Diarmuid Gavin: Fit to drop - snowdrops are about to radiate cheer
Spring is on the way, as much-loved snowdrops begin to radiate cheer in our dormant gardens
My heart skips a beat as I put pen to paper as the subject matter - a delicate looking flower whose durability, strength and resilience belies its fragile appearance - heralds the beginning of a new year of gardening. There may be months of frozen or sodden soil ahead, howling winds may make practical gardening uncomfortable, but the drooping white flowers of many hundreds of varieties of Galanthus demonstrate that spring - with all the hope which it brings - cannot be far away, and new cycle gardening, starting with a succession of colourful bulbs radiating cheer in our gardens, has begun.
But it all starts with those little white drops.
So, what is it about the common snowdrop that makes it such a well-loved plant?
Although not native to these islands it has made itself at home here since at least the 16th century, happily naturalising in woodlands and gardens throughout Ireland. It's frequently found within the gardens of old churches, and its clean white flowers are a symbol of hope and purity.
Galanthus nivalis, the common snowdrop, is the most widespread and best-known. It's a solitary nodding flower with three white outer petals and three inner segments with some green markings. But there are hundreds of cultivars and hybrids of this and other galanthus species, with subtle variations in the size, shape and marking of petals, as well as differences in flowering times.
There are collectors and enthusiasts who enjoy and celebrate these differences so much, they are known as Galanthophiles. While it's not as mad as tulip mania - where tulip bulbs were traded for the price of homes in 17th century Amsterdam - nonetheless a single snowdrop bulb, G. Elisabeth Harrison, traded for over €800 some years back due to its rare yellow markings! Named after the owner of the Scottish garden where it first appeared as a seedling , it was bought by Thompson and Morgan, the seed and plant suppliers who are using it for propagation with the notion of introducing it to market and therefore our gardens in the future.
So what's the best way to grow snowdrops? As with any other plant, it's best to replicate their natural habitat. In this case, it's woodland planting, so semi-shade is ideal in a humus-rich, slightly moisture-retentive soil.
The key point with snowdrops is to plant them "in the green". This means purchasing them when they are still in leaf, not dried out little bulbs in autumn. Specialist nurseries will dispatch them in leaf, wrapped to preserve their moisture.

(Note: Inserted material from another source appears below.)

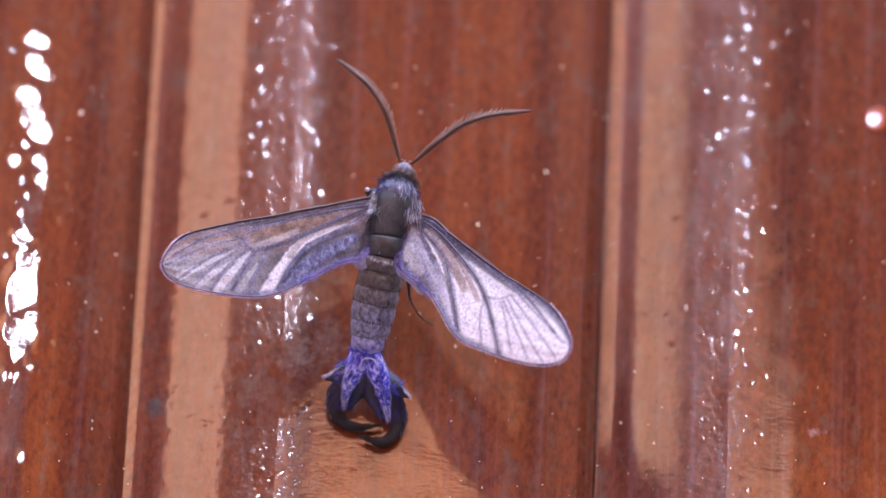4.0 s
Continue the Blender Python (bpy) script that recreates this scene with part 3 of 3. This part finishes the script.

Similarly, if you wish to lift and divide, do so while they are flowering or just afterwards. If possible, plant where they have space to naturalise as this is how they look at their best - tonnes of them scattered by nature's artistic hand. And use some slow-release fertiliser such as bonemeal, which will help build up energy reserves in the bulbs, ensuring years of productivity.
If you'd like to dip a toe into the ocean of different varieties available, here's a few I'd recommend to start you off: G 'Magnet' is a taller vigorous variety that quickly forms good clumps. 'Flore Pleno' is the double flowered form of the common snowdrop, and look for G 'S Arnott' for honey-scented flowers - they're too low on the ground to get down and smell, but a delicious fragrance to catch in a breeze.
To see snowdrops in their prime, an event called Snowdrop Week is hosted at Altamont Gardens in Co Carlow every February by the Office of Public Works (OPW). The OPW cares for many of our finest public gardens, including the Botanic Gardens in Glasnevin (also home to a fine collection of snowdrops), and Garnish Island in Cork.
The garden at Altamont extends over some 40 acres and contains trees dating back to 1750, and even older ones in the glen by the river, including 500-year-old oaks. This is an opportunity to marvel at the vast varieties of snowdrops in bloom throughout the garden, and also to acquire several types to start or add to your own collection, along with a selection of wonderful hellebores.